7.  We note that the rule we apply today represents the majority view, see Mead v. Batchlor, 460 N.W.2d 493, 499 (Mich.1990) (“Our review indicates that every federal circuit court of appeals confronting the issue now before us has concluded that the Due Process Clause of the Fourteenth Amendment at least requires that an indigent defendant in a nonsupport proceeding may not be incarcerated if he has been denied the assistance of counsel.”), but that a minority position exists that would hold that the right to counsel does not necessarily apply to civil contempt actions, even when actual imprisonment is imposed. See, e.g., Rodriguez v. Eighth Judicial Dist. Court, 102 P.3d 41, 48 (Nev.2004). We agree with the approach taken by the Eastern District of this court because it is in harmony with the “actual imprisonment” guidepost established by the U.S. Supreme Court in criminal cases, see Argersinger, 407 U.S. at 40, and, like the court in Walker, 768 F.2d at 1183, we see no rational distinction between a “civil” case and a “criminal” case when the result in each is actual imprisonment. However, given the absence of direct authority from this district of the court of appeals, the Missouri Supreme Court, or the U.S. Supreme Court, the circuit court's judgment, though it must be reversed, is understandable.

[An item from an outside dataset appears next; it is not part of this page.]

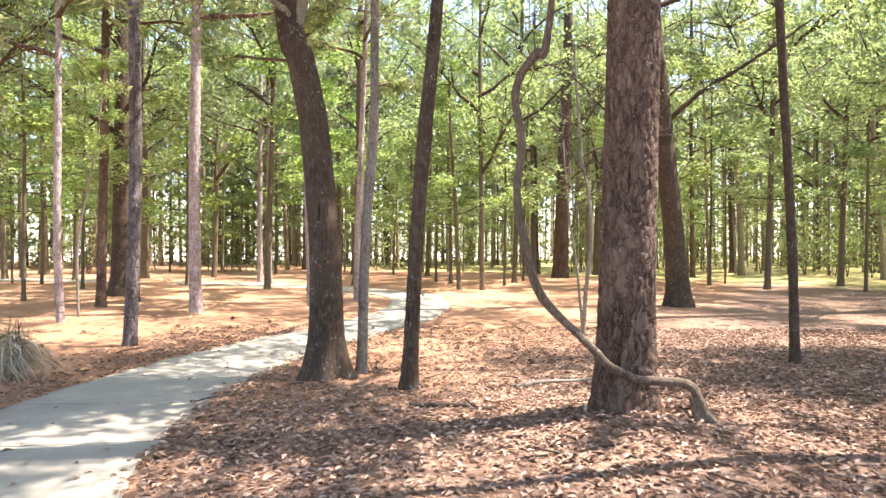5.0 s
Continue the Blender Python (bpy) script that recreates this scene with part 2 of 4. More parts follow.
def concrete_material():
    m, n, l, b = material("path_concrete", 0.85)
    v = coords(n, l)
    col = ramp(n, l, tex_noise(n, l, v, 2.2, 6, 0.65), [(0.3, (0.30, 0.264, 0.195)), (0.55, (0.385, 0.342, 0.256)), (0.75, (0.46, 0.414, 0.32))])
    col = mix(n, l, ramp(n, l, tex_noise(n, l, v, 140, 3, 0.7), [(0.4, (0, 0, 0)), (0.75, (0.5, 0.5, 0.5))]), col, (0.28, 0.247, 0.22))
    col = mix(n, l, ramp(n, l, tex_noise(n, l, v, 0.7, 5, 0.7), [(0.52, (0, 0, 0)), (0.75, (0.6, 0.6, 0.6))]), col, (0.315, 0.28, 0.233))
    oi = n.new("ShaderNodeObjectInfo")
    hsv = n.new("ShaderNodeHueSaturation")
    mr = n.new("ShaderNodeMapRange")
    mr.inputs[3].default_value, mr.inputs[4].default_value = 0.9, 1.06
    l.new(oi.outputs["Random"], mr.inputs[0])
    l.new(mr.outputs[0], hsv.inputs["Value"])
    l.new(col, hsv.inputs["Color"])
    l.new(hsv.outputs[0], b.inputs["Base Color"])
    bump(n, l, b, tex_noise(n, l, v, 160, 4, 0.7), 0.25, 0.004)
    return m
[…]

8.  For criminal matters, it is the public defender who initially determines whether a defendant is indigent. § 600.086.3. Since the public defender has no role under these circumstances, Albers, 815 S.W.2d at 485, the court will have to conduct its own inquiry when the defendant claims indigence. On remand, Lane, should he claim indigence, will have the burden of persuading the court that he cannot afford an attorney. Cf. § 600.086.6. We recognize that the case may be rare that a defendant has the ability to purge his contempt but does not have the ability to hire an attorney, but, at a minimum, Lane should be given the opportunity to make this showing.

KAREN KING MITCHELL, Presiding Judge.

LISA WHITE HARDWICK and CYNTHIA L. MARTIN, JJ., concur.